P.S. torno velocemente sull’argomento “misoginia di Massimo Fini”. Il nostro, come già detto, ha un rapporto problematico con le donne. Il suo intervento al Fatto Quotidiano di qualche tempo fa (molto simile a questo) ha destato moltissime polemiche, tant’è vero che sia l’articolo che la solidarietà intellettuale di Peter Gomez (che però si era detto in disaccordo sui contenuti) sono stati, a quanto pare, epurati dal blog del quotidiano (alla faccia della libertà d’espressione). Personalmente non so se in questo caso l’intervento di Massimo Fini sia stato più infelice, e cioè inopportuno, oppure più mal interpretato.

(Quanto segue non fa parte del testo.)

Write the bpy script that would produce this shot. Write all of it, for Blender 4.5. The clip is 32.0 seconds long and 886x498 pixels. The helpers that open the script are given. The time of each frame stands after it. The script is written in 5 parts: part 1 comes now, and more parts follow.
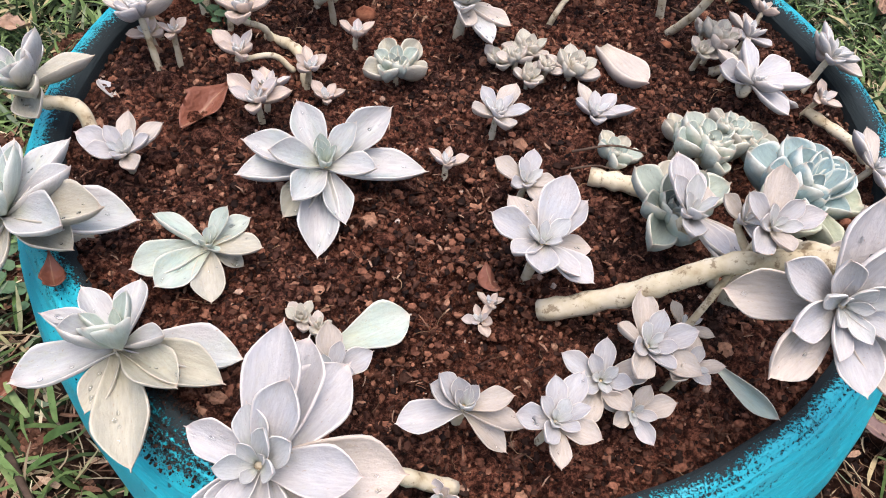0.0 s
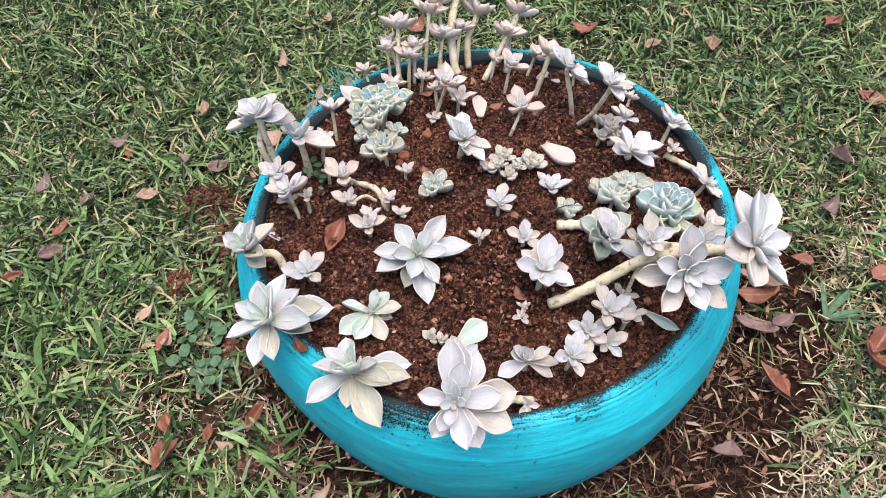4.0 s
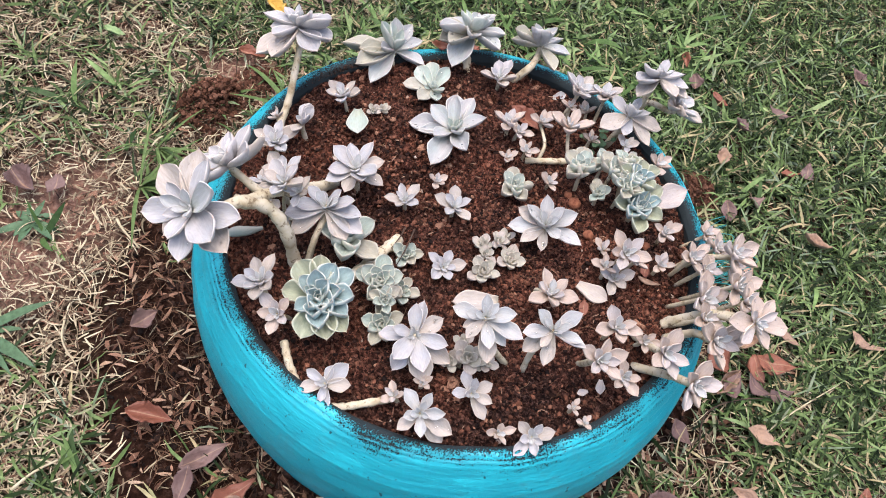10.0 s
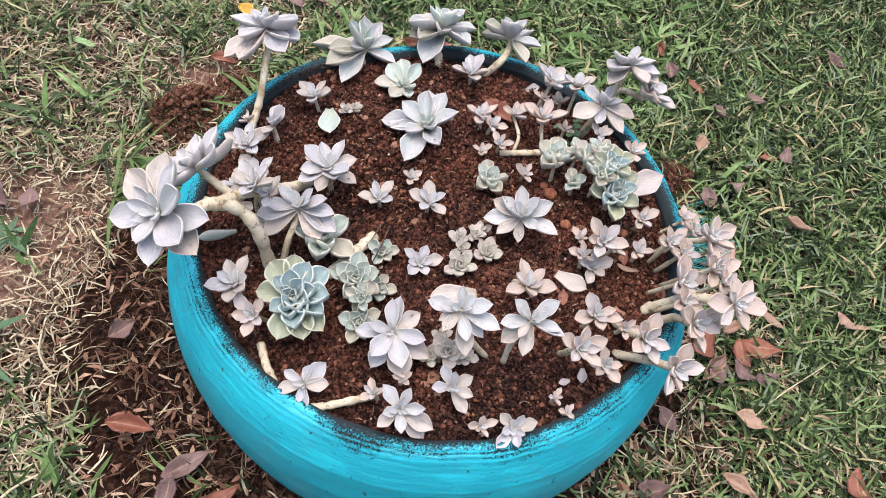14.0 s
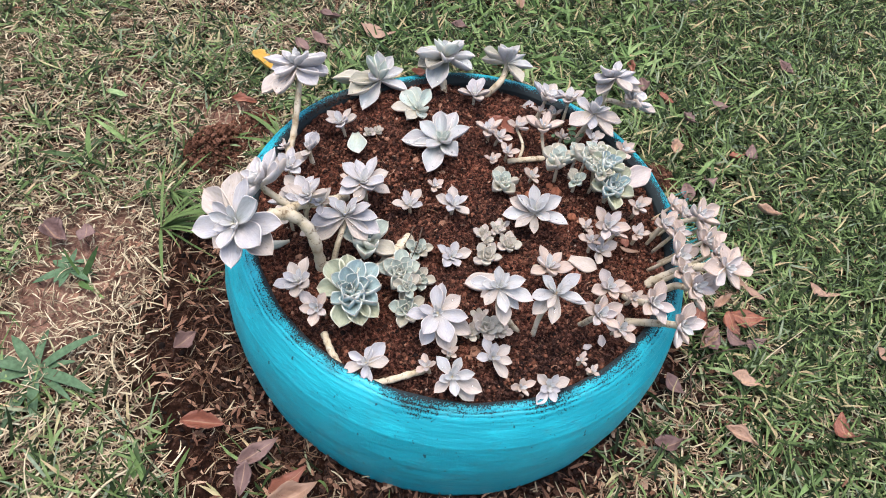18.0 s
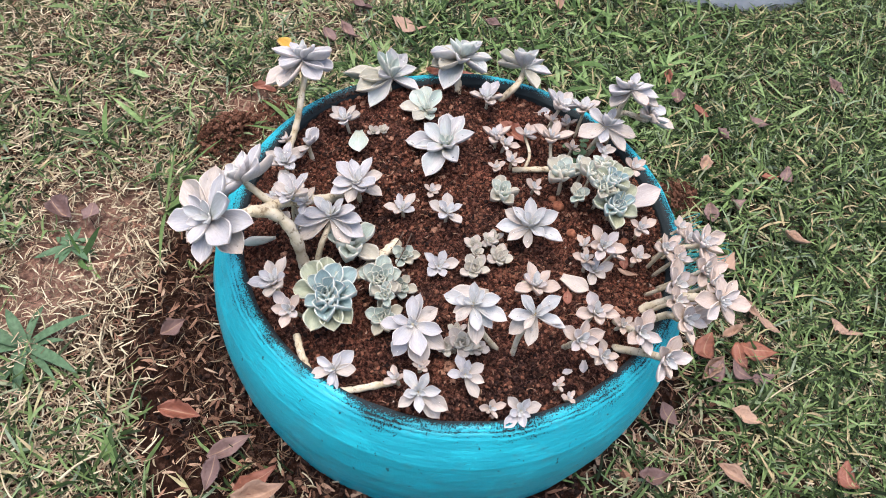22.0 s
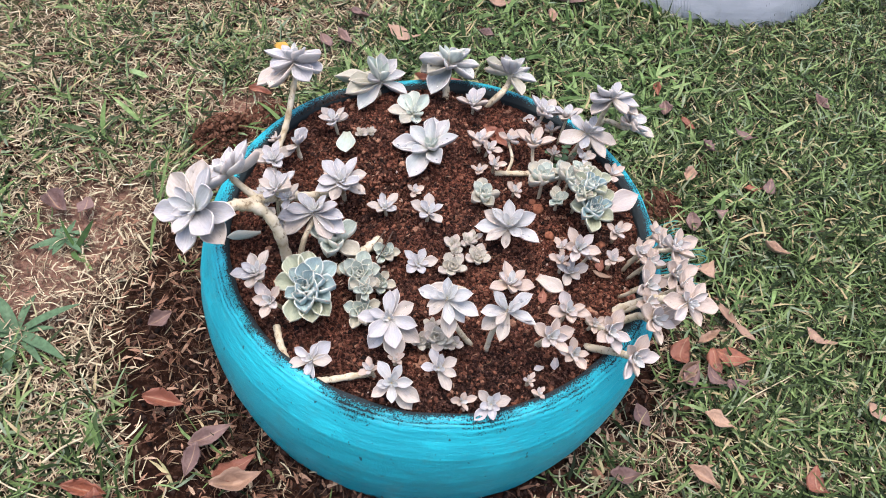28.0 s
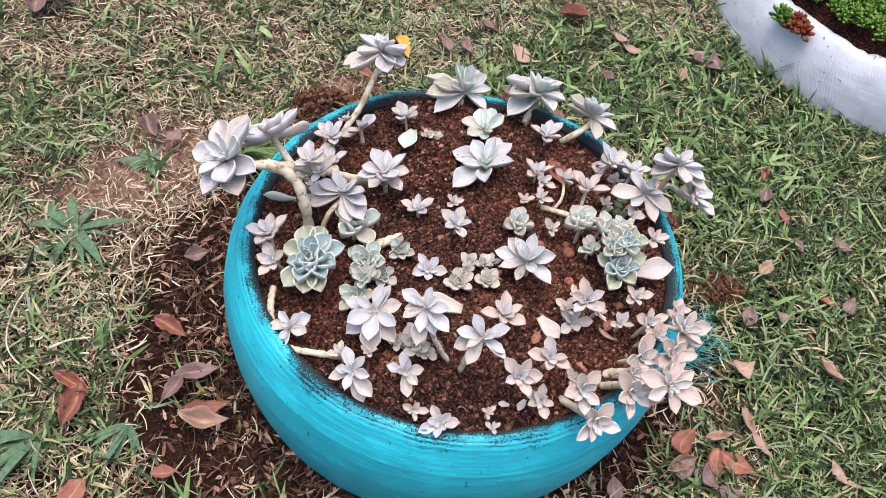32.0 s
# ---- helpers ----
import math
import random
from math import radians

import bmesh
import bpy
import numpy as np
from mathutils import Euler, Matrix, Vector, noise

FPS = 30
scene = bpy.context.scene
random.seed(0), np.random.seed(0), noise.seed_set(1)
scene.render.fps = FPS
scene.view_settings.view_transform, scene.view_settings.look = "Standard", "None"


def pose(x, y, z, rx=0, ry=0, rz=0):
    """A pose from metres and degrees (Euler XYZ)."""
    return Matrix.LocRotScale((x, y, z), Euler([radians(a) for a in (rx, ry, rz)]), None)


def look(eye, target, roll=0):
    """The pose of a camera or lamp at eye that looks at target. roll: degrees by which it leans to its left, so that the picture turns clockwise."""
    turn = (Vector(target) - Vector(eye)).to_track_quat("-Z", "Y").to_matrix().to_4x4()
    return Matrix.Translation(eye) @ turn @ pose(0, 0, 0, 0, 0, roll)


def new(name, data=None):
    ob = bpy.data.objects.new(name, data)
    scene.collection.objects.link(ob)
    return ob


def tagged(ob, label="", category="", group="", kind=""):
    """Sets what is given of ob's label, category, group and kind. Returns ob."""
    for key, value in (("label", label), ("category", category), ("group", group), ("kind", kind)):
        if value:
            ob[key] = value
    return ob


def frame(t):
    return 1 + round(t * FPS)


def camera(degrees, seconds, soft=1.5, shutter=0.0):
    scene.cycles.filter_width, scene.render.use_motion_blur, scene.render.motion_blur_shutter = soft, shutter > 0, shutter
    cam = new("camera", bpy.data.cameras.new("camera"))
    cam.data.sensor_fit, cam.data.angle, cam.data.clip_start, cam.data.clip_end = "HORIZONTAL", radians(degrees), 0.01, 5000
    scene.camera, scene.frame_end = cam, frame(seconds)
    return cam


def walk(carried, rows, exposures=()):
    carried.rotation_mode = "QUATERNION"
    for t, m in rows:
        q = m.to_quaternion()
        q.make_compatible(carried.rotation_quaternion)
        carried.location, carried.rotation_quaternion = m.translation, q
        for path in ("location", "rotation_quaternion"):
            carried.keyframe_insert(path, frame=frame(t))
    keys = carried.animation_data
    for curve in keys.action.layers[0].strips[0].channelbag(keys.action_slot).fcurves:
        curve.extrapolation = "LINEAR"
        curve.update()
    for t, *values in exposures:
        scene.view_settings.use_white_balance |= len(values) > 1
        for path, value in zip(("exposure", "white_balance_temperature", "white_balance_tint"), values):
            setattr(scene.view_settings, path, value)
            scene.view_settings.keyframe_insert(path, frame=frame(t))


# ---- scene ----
cam = camera(56.2, 32.0, soft=1.0)
METRES = 2.72  # length of the whole path
START = pose(-0.0199, -0.4589, 0.6324, -52.409, -3.658, 4.737)  # the first eye, and how steeply it looks down
ROWS = [
    (0.0, 0.0, 0.0, 0.0, -0.0, 0.0, -0.0),
    (0.5, -0.019, -0.0038, -0.0139, -0.22, -0.85, -0.12),
    (1.0, -0.0347, -0.0142, -0.0143, -0.16, -1.83, -0.18),
    (1.5, -0.0363, -0.0672, 0.0029, -0.39, -2.29, 1.99),
    (2.0, -0.0364, -0.1209, 0.0159, -0.84, -2.46, 6.5),
    (2.5, -0.0433, -0.1563, 0.0213, -1.71, -1.73, 10.56),
    (4.5, -0.0293, -0.1707, 0.0234, -3.54, -0.67, 13.26),
    (5.0, 0.0262, -0.1555, 0.0324, 0.23, -0.5, 1.85),
    (5.5, 0.0629, -0.1415, 0.0339, 7.98, -1.84, -11.9),
    (6.0, 0.1004, -0.1055, 0.0667, 17.34, -4.62, -28.26),
    (6.5, 0.1498, -0.0809, 0.0913, 34.46, -12.44, -45.7),
    (7.0, 0.2155, -0.051, 0.1075, 56.42, -25.9, -57.52),
    (7.5, 0.2326, -0.026, 0.1308, 71.1, -36.54, -60.44),
    (8.0, 0.2409, -0.0099, 0.1636, 88.96, -51.83, -63.5),
    (8.5, 0.2415, 0.0139, 0.205, 125.56, -81.23, -60.12),
    (9.0, 0.2431, 0.0297, 0.232, 134.85, -88.08, -58.55),
    (9.5, 0.256, 0.0313, 0.2331, 134.86, -87.47, -56.35),
    (10.0, 0.2591, 0.0306, 0.2365, 134.64, -85.95, -55.64),
    (10.5, 0.2614, 0.0413, 0.2385, 130.86, -82.69, -55.54),
    (11.0, 0.2584, 0.0392, 0.2374, 128.02, -80.27, -55.22),
    (11.5, 0.2553, 0.0396, 0.241, 127.26, -79.32, -55.11),
    (12.0, 0.2541, 0.0386, 0.2405, 127.37, -79.36, -55.1),
    (12.5, 0.2507, 0.0401, 0.2402, 127.69, -79.67, -55.25),
    (13.0, 0.248, 0.0399, 0.2384, 128.21, -79.98, -55.46),
    (13.5, 0.2511, 0.0398, 0.2385, 128.85, -80.58, -55.54),
    (14.0, 0.2581, 0.0391, 0.2411, 130.19, -81.77, -55.77),
    (14.5, 0.2601, 0.0347, 0.2431, 131.76, -83.06, -55.48),
    (15.0, 0.2663, 0.0295, 0.2445, 131.92, -82.67, -55.51),
    (15.5, 0.2896, 0.0253, 0.2421, 130.16, -81.24, -55.51),
    (17.5, 0.3226, 0.0186, 0.2421, 120.22, -70.58, -56.63),
    (18.0, 0.3161, 0.0143, 0.2434, 121.75, -71.89, -56.93),
    (18.5, 0.3032, 0.0214, 0.2517, 125.93, -75.34, -56.5),
    (19.0, 0.2982, 0.0252, 0.2606, 129.73, -78.51, -56.23),
    (19.5, 0.2932, 0.0289, 0.2648, 134.2, -82.35, -54.73),
    (20.0, 0.2896, 0.0334, 0.2694, 137.72, -85.33, -53.73),
    (20.5, 0.2882, 0.032, 0.2681, 140.61, -87.78, -52.55),
    (21.0, 0.2857, 0.0289, 0.2656, 140.16, -87.43, -52.21),
    (21.5, 0.2892, 0.0279, 0.2645, 135.52, -83.85, -52.21),
    (22.0, 0.2895, 0.0298, 0.2686, 130.93, -80.24, -53.62),
    (22.5, 0.291, 0.031, 0.2686, 128.62, -78.39, -54.63),
    (23.0, 0.2901, 0.0271, 0.2697, 128.57, -78.23, -55.32),
    (23.5, 0.2884, 0.0288, 0.2733, 128.6, -77.84, -55.6),
    (24.0, 0.2841, 0.0318, 0.2748, 129.27, -78.3, -55.81),
    (24.5, 0.2811, 0.032, 0.2755, 131.78, -80.36, -56.0),
    (25.0, 0.2755, 0.0339, 0.2762, 134.65, -82.78, -55.43),
    (25.5, 0.2701, 0.0343, 0.2784, 137.94, -85.25, -54.19),
    (27.5, 0.2891, 0.0359, 0.2848, 133.47, -81.28, -52.86),
    (28.0, 0.2964, 0.0358, 0.285, 133.34, -81.22, -53.39),
    (28.5, 0.3036, 0.0359, 0.2912, 134.08, -81.26, -53.69),
    (29.0, 0.2932, 0.0446, 0.3064, 137.81, -84.13, -52.69),
    (29.5, 0.2756, 0.0529, 0.3204, 146.26, -90.21, -50.77),
    (30.0, 0.2676, 0.0593, 0.3298, 153.22, -95.03, -47.4),
    (30.5, 0.263, 0.0615, 0.3344, 156.38, -97.18, -44.55),
    (31.0, 0.2599, 0.0645, 0.3359, 156.42, -97.12, -43.89),
    (31.5, 0.2618, 0.0625, 0.3344, 157.26, -97.74, -43.23),
    (32.0, 0.2638, 0.0628, 0.3357, 157.84, -98.15, -42.9),
]
walk(cam, [(t, START @ pose(METRES * x, METRES * y, METRES * z, 90 + pitch, roll, yaw)) for t, x, y, z, yaw, pitch, roll in ROWS],
     exposures=[(0.0, 1.08, 6560, 14), (2.5, 1.18, 6460, 10), (5.0, 1.15, 6360, 12), (8.0, 1.05, 6400, 15), (18.0, 1.09, 6400, 13), (32.0, 1.16, 6380, 15)])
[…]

Ma di una cosa sono certo: date le critiche che sono piovute, la loro entità, i loro toni e, più in generale, lo “spessore” di chi le ha pronunciate, mi fa pensare che in un certo fronte intellettuale femminista/femminile e non, il livello culturale e dialettico sia piuttosto basso. Per questo si raccomanda a certe mentalità semplici e prevenute lo sforzo di leggere un libro come Di(zion)ario Erotico, Manuale contro la donna in favore della Femmina, dove il pensiero del giornalista trova più coerenza e completezza. Dopodichè si potrà certamente dare ancora contro a Massimo Fini, ma con più raziocinio, ché alle volte non si capisce se c’è o ci (si?) fa.